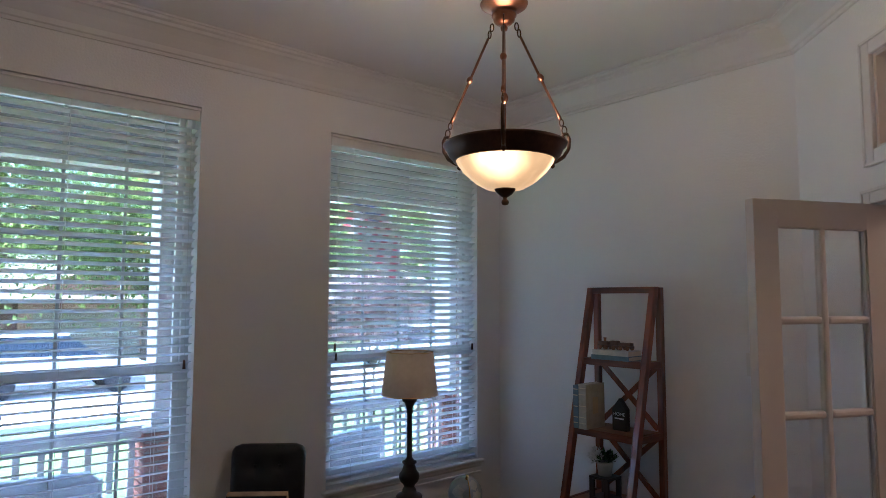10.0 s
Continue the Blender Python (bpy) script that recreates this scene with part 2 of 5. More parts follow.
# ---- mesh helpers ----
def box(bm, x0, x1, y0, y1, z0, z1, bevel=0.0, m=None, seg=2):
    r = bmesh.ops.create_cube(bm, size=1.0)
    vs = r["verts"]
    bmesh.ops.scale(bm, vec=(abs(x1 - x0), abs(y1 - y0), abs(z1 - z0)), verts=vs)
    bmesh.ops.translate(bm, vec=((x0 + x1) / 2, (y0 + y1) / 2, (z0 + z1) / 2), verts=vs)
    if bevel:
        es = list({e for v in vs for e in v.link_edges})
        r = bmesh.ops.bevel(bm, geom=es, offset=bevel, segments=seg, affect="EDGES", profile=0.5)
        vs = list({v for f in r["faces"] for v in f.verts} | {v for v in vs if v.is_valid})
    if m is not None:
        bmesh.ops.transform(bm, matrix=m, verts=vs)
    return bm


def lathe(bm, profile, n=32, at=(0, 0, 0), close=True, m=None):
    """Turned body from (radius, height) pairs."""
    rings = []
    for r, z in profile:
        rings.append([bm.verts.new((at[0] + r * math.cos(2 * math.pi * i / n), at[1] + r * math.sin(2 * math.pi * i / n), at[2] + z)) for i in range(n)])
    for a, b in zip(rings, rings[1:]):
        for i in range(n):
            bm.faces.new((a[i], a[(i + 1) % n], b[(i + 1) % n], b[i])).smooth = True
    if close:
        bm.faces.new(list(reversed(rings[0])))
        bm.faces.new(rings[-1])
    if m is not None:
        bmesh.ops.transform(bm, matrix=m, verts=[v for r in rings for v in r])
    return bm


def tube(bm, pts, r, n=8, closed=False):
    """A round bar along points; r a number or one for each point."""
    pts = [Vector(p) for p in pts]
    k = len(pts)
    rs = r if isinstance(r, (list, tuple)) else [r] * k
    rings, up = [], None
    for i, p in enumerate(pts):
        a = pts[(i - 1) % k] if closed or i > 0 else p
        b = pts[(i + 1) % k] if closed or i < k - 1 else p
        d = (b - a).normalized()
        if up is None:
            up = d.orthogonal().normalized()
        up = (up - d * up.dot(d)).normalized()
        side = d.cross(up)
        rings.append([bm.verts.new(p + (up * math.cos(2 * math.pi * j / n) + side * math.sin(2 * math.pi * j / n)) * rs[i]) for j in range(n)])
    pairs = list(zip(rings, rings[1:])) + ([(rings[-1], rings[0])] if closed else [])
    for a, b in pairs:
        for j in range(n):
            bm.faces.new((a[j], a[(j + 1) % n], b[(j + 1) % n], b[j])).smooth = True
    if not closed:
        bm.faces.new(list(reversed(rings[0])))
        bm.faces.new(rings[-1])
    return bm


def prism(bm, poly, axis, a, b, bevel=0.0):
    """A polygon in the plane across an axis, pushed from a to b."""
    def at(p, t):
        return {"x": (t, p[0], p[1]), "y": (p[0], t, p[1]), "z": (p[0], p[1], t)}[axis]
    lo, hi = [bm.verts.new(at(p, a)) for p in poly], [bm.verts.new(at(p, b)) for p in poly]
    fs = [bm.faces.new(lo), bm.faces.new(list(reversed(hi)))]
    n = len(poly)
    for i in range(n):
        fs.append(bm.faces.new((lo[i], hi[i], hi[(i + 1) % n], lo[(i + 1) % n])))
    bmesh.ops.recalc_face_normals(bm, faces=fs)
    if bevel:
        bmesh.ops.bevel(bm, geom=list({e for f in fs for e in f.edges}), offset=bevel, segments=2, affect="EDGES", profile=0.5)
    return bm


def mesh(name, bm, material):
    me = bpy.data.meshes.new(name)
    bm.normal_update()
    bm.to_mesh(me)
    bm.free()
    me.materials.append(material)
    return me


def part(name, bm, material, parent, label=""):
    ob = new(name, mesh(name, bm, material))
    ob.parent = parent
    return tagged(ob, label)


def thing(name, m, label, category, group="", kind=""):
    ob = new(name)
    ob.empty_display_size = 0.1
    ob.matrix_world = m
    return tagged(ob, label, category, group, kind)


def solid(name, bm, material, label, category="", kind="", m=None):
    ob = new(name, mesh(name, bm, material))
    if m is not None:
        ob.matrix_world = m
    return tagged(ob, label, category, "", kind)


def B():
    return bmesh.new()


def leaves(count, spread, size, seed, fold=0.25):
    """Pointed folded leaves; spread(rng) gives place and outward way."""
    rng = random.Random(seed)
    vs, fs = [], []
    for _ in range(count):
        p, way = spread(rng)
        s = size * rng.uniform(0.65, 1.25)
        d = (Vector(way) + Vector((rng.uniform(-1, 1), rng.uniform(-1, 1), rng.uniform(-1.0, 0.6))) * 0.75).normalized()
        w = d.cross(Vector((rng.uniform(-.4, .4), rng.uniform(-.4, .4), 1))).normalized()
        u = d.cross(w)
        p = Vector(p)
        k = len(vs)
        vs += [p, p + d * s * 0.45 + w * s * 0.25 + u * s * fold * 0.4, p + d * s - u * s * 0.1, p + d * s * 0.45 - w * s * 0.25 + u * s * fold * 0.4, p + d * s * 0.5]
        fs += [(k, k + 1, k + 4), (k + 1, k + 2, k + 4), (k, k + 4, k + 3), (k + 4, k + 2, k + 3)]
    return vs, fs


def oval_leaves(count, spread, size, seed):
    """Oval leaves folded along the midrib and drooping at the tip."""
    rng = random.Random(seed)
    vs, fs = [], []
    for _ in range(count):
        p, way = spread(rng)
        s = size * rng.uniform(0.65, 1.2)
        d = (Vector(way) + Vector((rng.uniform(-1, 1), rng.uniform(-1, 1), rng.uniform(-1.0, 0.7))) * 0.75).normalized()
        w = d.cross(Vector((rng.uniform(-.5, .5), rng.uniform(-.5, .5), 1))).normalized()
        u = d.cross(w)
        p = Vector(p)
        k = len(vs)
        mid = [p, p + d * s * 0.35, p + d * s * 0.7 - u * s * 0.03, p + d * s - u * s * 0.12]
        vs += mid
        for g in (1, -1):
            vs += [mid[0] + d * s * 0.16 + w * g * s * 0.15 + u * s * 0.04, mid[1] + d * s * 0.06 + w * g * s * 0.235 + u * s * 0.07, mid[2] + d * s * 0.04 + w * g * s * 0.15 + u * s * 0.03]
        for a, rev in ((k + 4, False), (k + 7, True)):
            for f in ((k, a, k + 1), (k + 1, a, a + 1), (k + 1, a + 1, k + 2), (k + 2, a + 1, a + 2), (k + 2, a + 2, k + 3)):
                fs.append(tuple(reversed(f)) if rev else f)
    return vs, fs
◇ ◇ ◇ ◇
Brief: Using the data above, write out every line exactly, leaving the images behind.

Final result:
10.0 s
Continue the Blender Python (bpy) script that recreates this scene with part 2 of 5. More parts follow.
# ---- mesh helpers ----
def box(bm, x0, x1, y0, y1, z0, z1, bevel=0.0, m=None, seg=2):
    r = bmesh.ops.create_cube(bm, size=1.0)
    vs = r["verts"]
    bmesh.ops.scale(bm, vec=(abs(x1 - x0), abs(y1 - y0), abs(z1 - z0)), verts=vs)
    bmesh.ops.translate(bm, vec=((x0 + x1) / 2, (y0 + y1) / 2, (z0 + z1) / 2), verts=vs)
    if bevel:
        es = list({e for v in vs for e in v.link_edges})
        r = bmesh.ops.bevel(bm, geom=es, offset=bevel, segments=seg, affect="EDGES", profile=0.5)
        vs = list({v for f in r["faces"] for v in f.verts} | {v for v in vs if v.is_valid})
    if m is not None:
        bmesh.ops.transform(bm, matrix=m, verts=vs)
    return bm


def lathe(bm, profile, n=32, at=(0, 0, 0), close=True, m=None):
    """Turned body from (radius, height) pairs."""
    rings = []
    for r, z in profile:
        rings.append([bm.verts.new((at[0] + r * math.cos(2 * math.pi * i / n), at[1] + r * math.sin(2 * math.pi * i / n), at[2] + z)) for i in range(n)])
    for a, b in zip(rings, rings[1:]):
        for i in range(n):
            bm.faces.new((a[i], a[(i + 1) % n], b[(i + 1) % n], b[i])).smooth = True
    if close:
        bm.faces.new(list(reversed(rings[0])))
        bm.faces.new(rings[-1])
    if m is not None:
        bmesh.ops.transform(bm, matrix=m, verts=[v for r in rings for v in r])
    return bm


def tube(bm, pts, r, n=8, closed=False):
    """A round bar along points; r a number or one for each point."""
    pts = [Vector(p) for p in pts]
    k = len(pts)
    rs = r if isinstance(r, (list, tuple)) else [r] * k
    rings, up = [], None
    for i, p in enumerate(pts):
        a = pts[(i - 1) % k] if closed or i > 0 else p
        b = pts[(i + 1) % k] if closed or i < k - 1 else p
        d = (b - a).normalized()
        if up is None:
            up = d.orthogonal().normalized()
        up = (up - d * up.dot(d)).normalized()
        side = d.cross(up)
        rings.append([bm.verts.new(p + (up * math.cos(2 * math.pi * j / n) + side * math.sin(2 * math.pi * j / n)) * rs[i]) for j in range(n)])
    pairs = list(zip(rings, rings[1:])) + ([(rings[-1], rings[0])] if closed else [])
    for a, b in pairs:
        for j in range(n):
            bm.faces.new((a[j], a[(j + 1) % n], b[(j + 1) % n], b[j])).smooth = True
    if not closed:
        bm.faces.new(list(reversed(rings[0])))
        bm.faces.new(rings[-1])
    return bm


def prism(bm, poly, axis, a, b, bevel=0.0):
    """A polygon in the plane across an axis, pushed from a to b."""
    def at(p, t):
        return {"x": (t, p[0], p[1]), "y": (p[0], t, p[1]), "z": (p[0], p[1], t)}[axis]
    lo, hi = [bm.verts.new(at(p, a)) for p in poly], [bm.verts.new(at(p, b)) for p in poly]
    fs = [bm.faces.new(lo), bm.faces.new(list(reversed(hi)))]
    n = len(poly)
    for i in range(n):
        fs.append(bm.faces.new((lo[i], hi[i], hi[(i + 1) % n], lo[(i + 1) % n])))
    bmesh.ops.recalc_face_normals(bm, faces=fs)
    if bevel:
        bmesh.ops.bevel(bm, geom=list({e for f in fs for e in f.edges}), offset=bevel, segments=2, affect="EDGES", profile=0.5)
    return bm


def mesh(name, bm, material):
    me = bpy.data.meshes.new(name)
    bm.normal_update()
    bm.to_mesh(me)
    bm.free()
    me.materials.append(material)
    return me


def part(name, bm, material, parent, label=""):
    ob = new(name, mesh(name, bm, material))
    ob.parent = parent
    return tagged(ob, label)


def thing(name, m, label, category, group="", kind=""):
    ob = new(name)
    ob.empty_display_size = 0.1
    ob.matrix_world = m
    return tagged(ob, label, category, group, kind)


def solid(name, bm, material, label, category="", kind="", m=None):
    ob = new(name, mesh(name, bm, material))
    if m is not None:
        ob.matrix_world = m
    return tagged(ob, label, category, "", kind)


def B():
    return bmesh.new()


def leaves(count, spread, size, seed, fold=0.25):
    """Pointed folded leaves; spread(rng) gives place and outward way."""
    rng = random.Random(seed)
    vs, fs = [], []
    for _ in range(count):
        p, way = spread(rng)
        s = size * rng.uniform(0.65, 1.25)
        d = (Vector(way) + Vector((rng.uniform(-1, 1), rng.uniform(-1, 1), rng.uniform(-1.0, 0.6))) * 0.75).normalized()
        w = d.cross(Vector((rng.uniform(-.4, .4), rng.uniform(-.4, .4), 1))).normalized()
        u = d.cross(w)
        p = Vector(p)
        k = len(vs)
        vs += [p, p + d * s * 0.45 + w * s * 0.25 + u * s * fold * 0.4, p + d * s - u * s * 0.1, p + d * s * 0.45 - w * s * 0.25 + u * s * fold * 0.4, p + d * s * 0.5]
        fs += [(k, k + 1, k + 4), (k + 1, k + 2, k + 4), (k, k + 4, k + 3), (k + 4, k + 2, k + 3)]
    return vs, fs


def oval_leaves(count, spread, size, seed):
    """Oval leaves folded along the midrib and drooping at the tip."""
    rng = random.Random(seed)
    vs, fs = [], []
    for _ in range(count):
        p, way = spread(rng)
        s = size * rng.uniform(0.65, 1.2)
        d = (Vector(way) + Vector((rng.uniform(-1, 1), rng.uniform(-1, 1), rng.uniform(-1.0, 0.7))) * 0.75).normalized()
        w = d.cross(Vector((rng.uniform(-.5, .5), rng.uniform(-.5, .5), 1))).normalized()
        u = d.cross(w)
        p = Vector(p)
        k = len(vs)
        mid = [p, p + d * s * 0.35, p + d * s * 0.7 - u * s * 0.03, p + d * s - u * s * 0.12]
        vs += mid
        for g in (1, -1):
            vs += [mid[0] + d * s * 0.16 + w * g * s * 0.15 + u * s * 0.04, mid[1] + d * s * 0.06 + w * g * s * 0.235 + u * s * 0.07, mid[2] + d * s * 0.04 + w * g * s * 0.15 + u * s * 0.03]
        for a, rev in ((k + 4, False), (k + 7, True)):
            for f in ((k, a, k + 1), (k + 1, a, a + 1), (k + 1, a + 1, k + 2), (k + 2, a + 1, a + 2), (k + 2, a + 2, k + 3)):
                fs.append(tuple(reversed(f)) if rev else f)
    return vs, fs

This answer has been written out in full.